In your copy, leave out the pictures; write out all the data exactly.
● ● ● ● ●
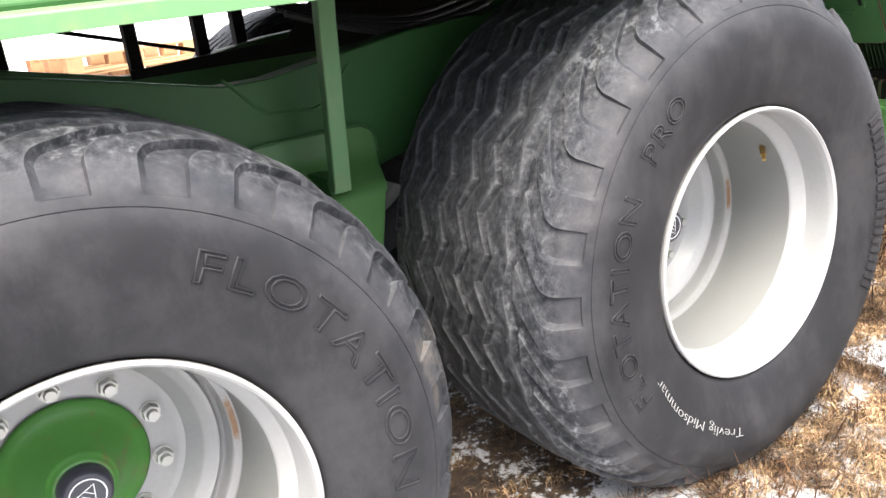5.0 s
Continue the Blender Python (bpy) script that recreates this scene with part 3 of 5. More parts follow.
five = [(1.388, 2.594), (1.688, 2.597), (1.668, 2.505), (1.484, 2.506), (1.462, 2.448)]
five += flowing([(1.505, 2.466), (1.547, 2.467), (1.600, 2.452), (1.628, 2.418), (1.639, 2.363), (1.630, 2.320), (1.611, 2.286), (1.570, 2.240), (1.520, 2.198)])
five += flowing([(1.490, 2.191), (1.440, 2.189), (1.360, 2.191), (1.318, 2.200), (1.289, 2.228), (1.281, 2.262), (1.298, 2.308)]) + [(1.424, 2.305), (1.420, 2.276)]
five += arc(1.450, 2.325, 0.037, 0.052, -65, 150, 12, 0.10)
five += [(1.318, 2.362)]
on_sheet(five, M["decal"], "figure_five", p1)
on_sheet([(2.795, 2.589), (2.944, 2.592), (2.868, 2.283), (2.985, 2.279), (2.972, 2.177), (2.684, 2.178)], M["decal"], "letter_l", p2)
sticker = on_sheet([(2.612, 1.940), (2.876, 1.937), (2.900, 1.948), (2.916, 1.952), (2.930, 2.025), (2.916, 2.028), (2.914, 2.035), (2.652, 2.039), (2.654, 2.030), (2.664, 2.025), (2.645, 1.953)], M["navy"], "sticker", p2,
                   label="dark navy sticker with cream letters")
on_sheet([(4.618, RIB_Z + 5 * PITCH + 0.001), (5.334, RIB_Z + 5 * PITCH + 0.001), (5.334, RIB_Z + 5 * PITCH + 0.06), (4.618, RIB_Z + 5 * PITCH + 0.06)],
         M["white_strip"], "white_strip", panels[4], label="bare white rib")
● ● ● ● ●
The solution:
5.0 s
Continue the Blender Python (bpy) script that recreates this scene with part 3 of 5. More parts follow.
five = [(1.388, 2.594), (1.688, 2.597), (1.668, 2.505), (1.484, 2.506), (1.462, 2.448)]
five += flowing([(1.505, 2.466), (1.547, 2.467), (1.600, 2.452), (1.628, 2.418), (1.639, 2.363), (1.630, 2.320), (1.611, 2.286), (1.570, 2.240), (1.520, 2.198)])
five += flowing([(1.490, 2.191), (1.440, 2.189), (1.360, 2.191), (1.318, 2.200), (1.289, 2.228), (1.281, 2.262), (1.298, 2.308)]) + [(1.424, 2.305), (1.420, 2.276)]
five += arc(1.450, 2.325, 0.037, 0.052, -65, 150, 12, 0.10)
five += [(1.318, 2.362)]
on_sheet(five, M["decal"], "figure_five", p1)
on_sheet([(2.795, 2.589), (2.944, 2.592), (2.868, 2.283), (2.985, 2.279), (2.972, 2.177), (2.684, 2.178)], M["decal"], "letter_l", p2)
sticker = on_sheet([(2.612, 1.940), (2.876, 1.937), (2.900, 1.948), (2.916, 1.952), (2.930, 2.025), (2.916, 2.028), (2.914, 2.035), (2.652, 2.039), (2.654, 2.030), (2.664, 2.025), (2.645, 1.953)], M["navy"], "sticker", p2,
                   label="dark navy sticker with cream letters")
on_sheet([(4.618, RIB_Z + 5 * PITCH + 0.001), (5.334, RIB_Z + 5 * PITCH + 0.001), (5.334, RIB_Z + 5 * PITCH + 0.06), (4.618, RIB_Z + 5 * PITCH + 0.06)],
         M["white_strip"], "white_strip", panels[4], label="bare white rib")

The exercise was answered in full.